Amer­ica pays a steep cost to prac­tice ‘cheap speech’

Austin American-Statesman Sunday - - BALANCED VIEWS - Ge­orge F. Will

That phrase was coined 22 years ago by Eu­gene Volokh of UCLA Law School. Writ­ing in The Yale Law Jour­nal (“Cheap Speech and What It Will Do”) at the dawn of the in­ter­net, he said that new in­for­ma­tion tech­nolo­gies were about to “dra­mat­i­cally re­duce the costs of dis­tribut­ing speech,” and that this would pro­duce a “much more demo­cratic and di­verse” so­cial en­vi­ron­ment. Power would drain from “in­ter­me­di­aries” (pub­lish­ers, book and mu­sic store own­ers, etc.) but this might take a toll on “so­cial and cul­tural co­he­sion.”

Volokh an­tic­i­pated to­day’s a la carte world of in­stant and in­ex­pen­sive elec­tronic dis­tri­bu­tions of only such con­tent as pleases par­tic­u­lar in­di­vid­u­als. In 1995, Volokh said that “let­ting a user con­fig­ure his own mix of ma­te­ri­als” can cause so­cial prob­lems: cus­tomiza­tion breeds con­fir­ma­tion bias — close-minded peo­ple who co­coon them­selves in a cloud of only con­ge­nial in­for­ma­tion. This ex­ac­er­bates po­lit­i­cal po­lar­iza­tion by re­duc­ing “shared cul­tural ref­er­ents” and “com­mon knowl­edge about cur­rent events.”

Tech­nolo­gies that rad­i­cally re­duce in­ter­me­di­aries and other bar­ri­ers to en­try into so­ci­ety’s con­ver­sa­tion mean that ig­no­rance, in­com­pe­tence and in­tel­lec­tual so­ciopa­thy are no longer bar­ri­ers.

Now, Richard L. Hasen of the Univer­sity of Cal­i­for­nia, Irvine of­fers a com­men­tary on Volokh, “Cheap Speech and What It Has Done (to American Democ­racy),” forth­com­ing in the First Amend­ment Law Re­view. Hasen, no lib­er­tar­ian, sup­ports cam­paign-spend­ing reg­u­la­tions whereby govern­ment lim­its the quan­tity of cam­paign speech that can be dis­sem­i­nated. Given, how­ever, that “in place of me­dia scarcity, we now have a me­dia fire­hose,” such reg­u­la­tions are of di­min­ished im­por­tance. As, Hasen says, us­ing the in­ter­net to tap small donors has “a de­moc­ra­tiz­ing and equal­iz­ing ef­fect.”

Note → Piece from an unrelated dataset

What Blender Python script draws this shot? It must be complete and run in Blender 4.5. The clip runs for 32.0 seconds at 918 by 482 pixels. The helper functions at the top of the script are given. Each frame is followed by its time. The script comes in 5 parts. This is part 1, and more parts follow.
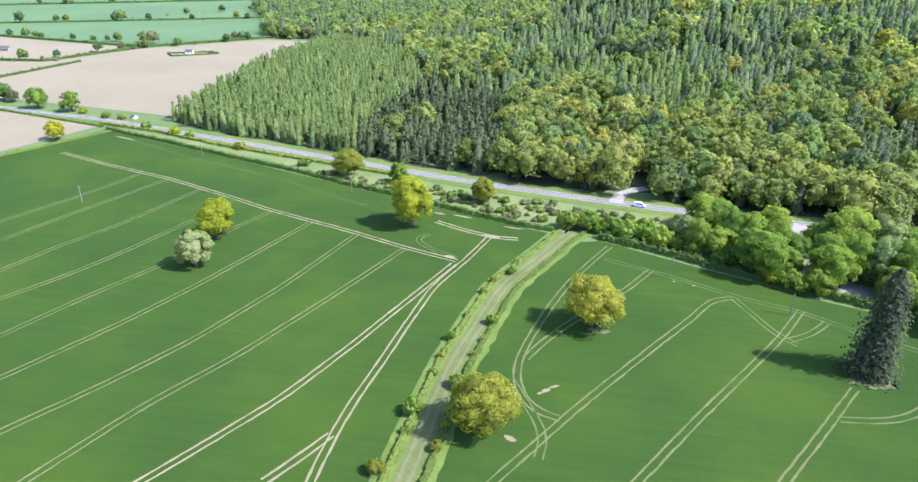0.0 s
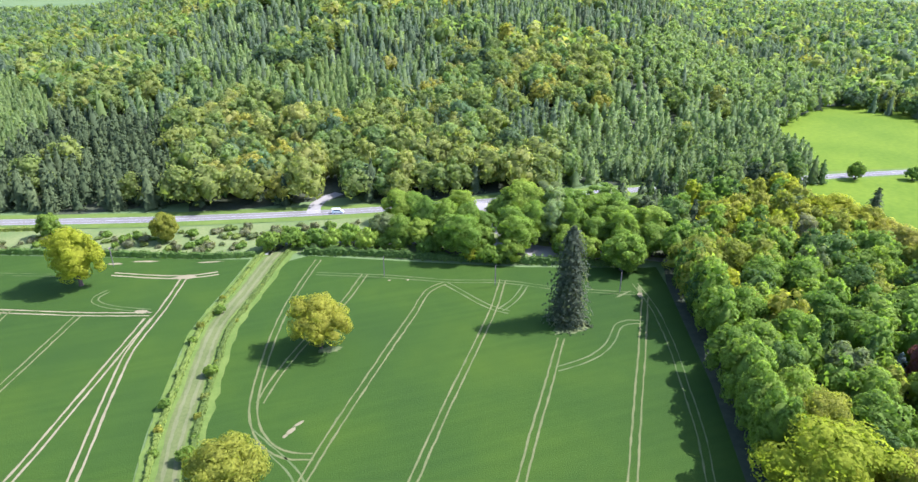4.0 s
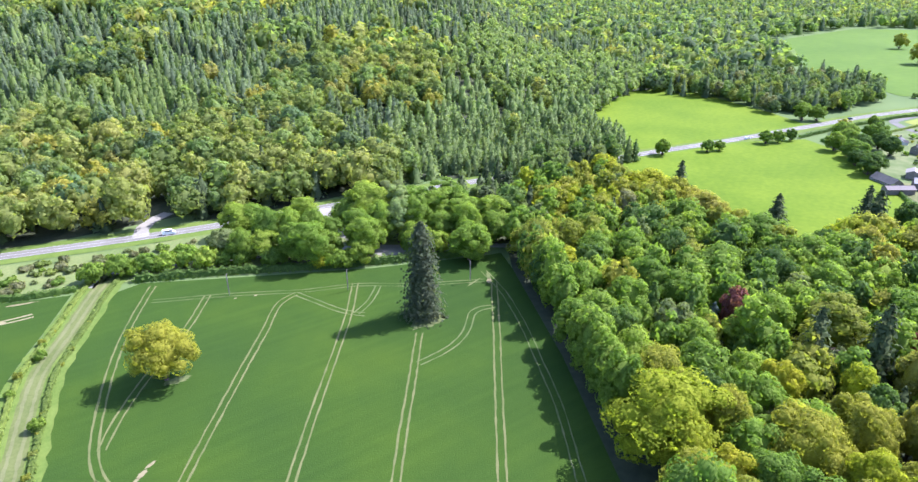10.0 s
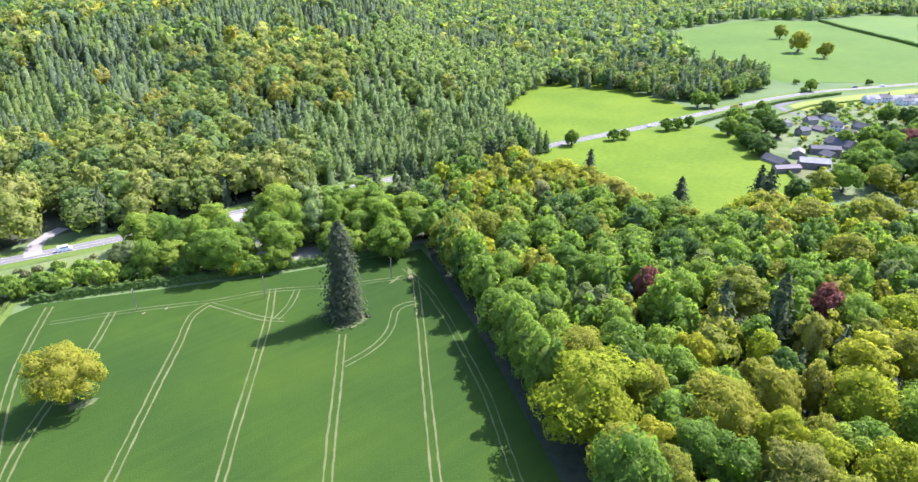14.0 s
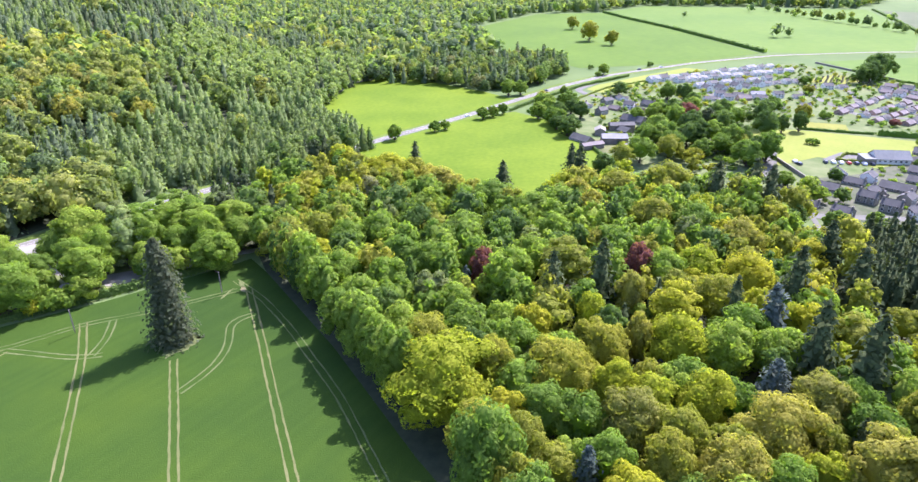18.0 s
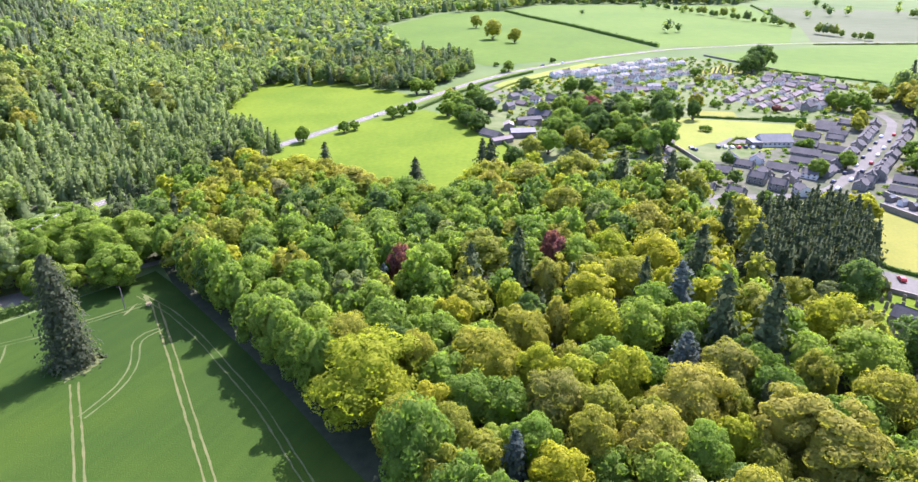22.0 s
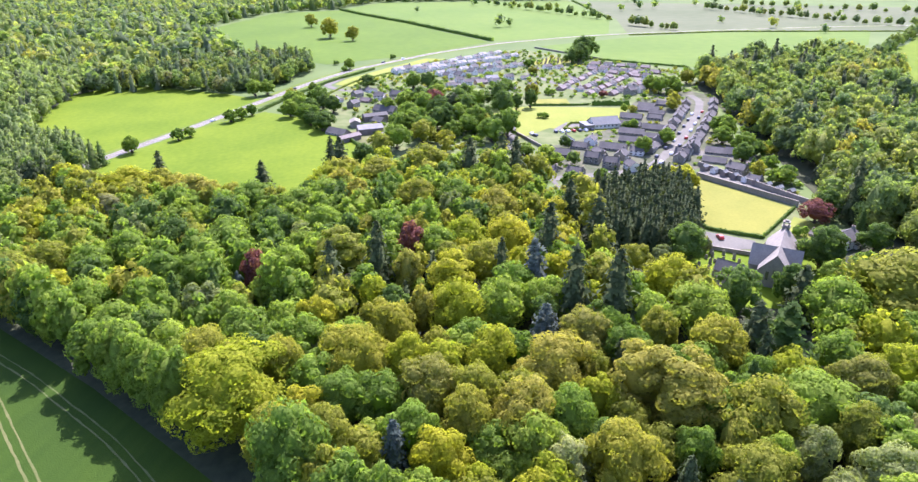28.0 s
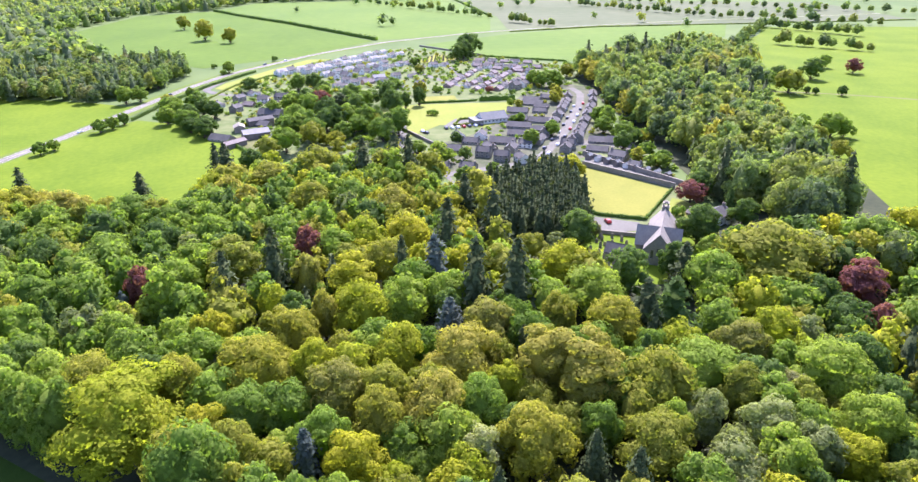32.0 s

But, he cor­rectly says, cheap speech is re­duc­ing the rel­e­vance of po­lit­i­cal par­ties and news­pa­pers as in­ter­me­di­aries be­tween can­di­dates and voters, which em­pow­ers dem­a­gogues.

Courts have re­jected the idea of govern­ment bod­ies declar­ing cam­paign state­ments lies. But be­cause “coun­ter­speech” might be in­suf­fi­cient “to deal with the flood of bot-driven fake news,” Hasen thinks courts should not con­strue the First Amend­ment as pro­hibit­ing laws re­quir­ing “so­cial me­dia and search com­pa­nies such as Face­book and Google to pro­vide cer­tain in­for­ma­tion to let con­sumers judge the ve­rac­ity of posted ma­te­ri­als.”

Hasen errs. Such laws, writ­ten by in­cum­bent leg­is­la­tors, in­evitably will be in­fected with par­ti­san­ship. Also, his pro­gres­sive faith in the fic­tion of dis­in­ter­ested govern­ment causes him to pro­pose “govern­ment sub­si­diz­ing in­ves­tiga­tive jour­nal­ism” — putting in­ves­ti­ga­tors of govern­ment on its pay­roll.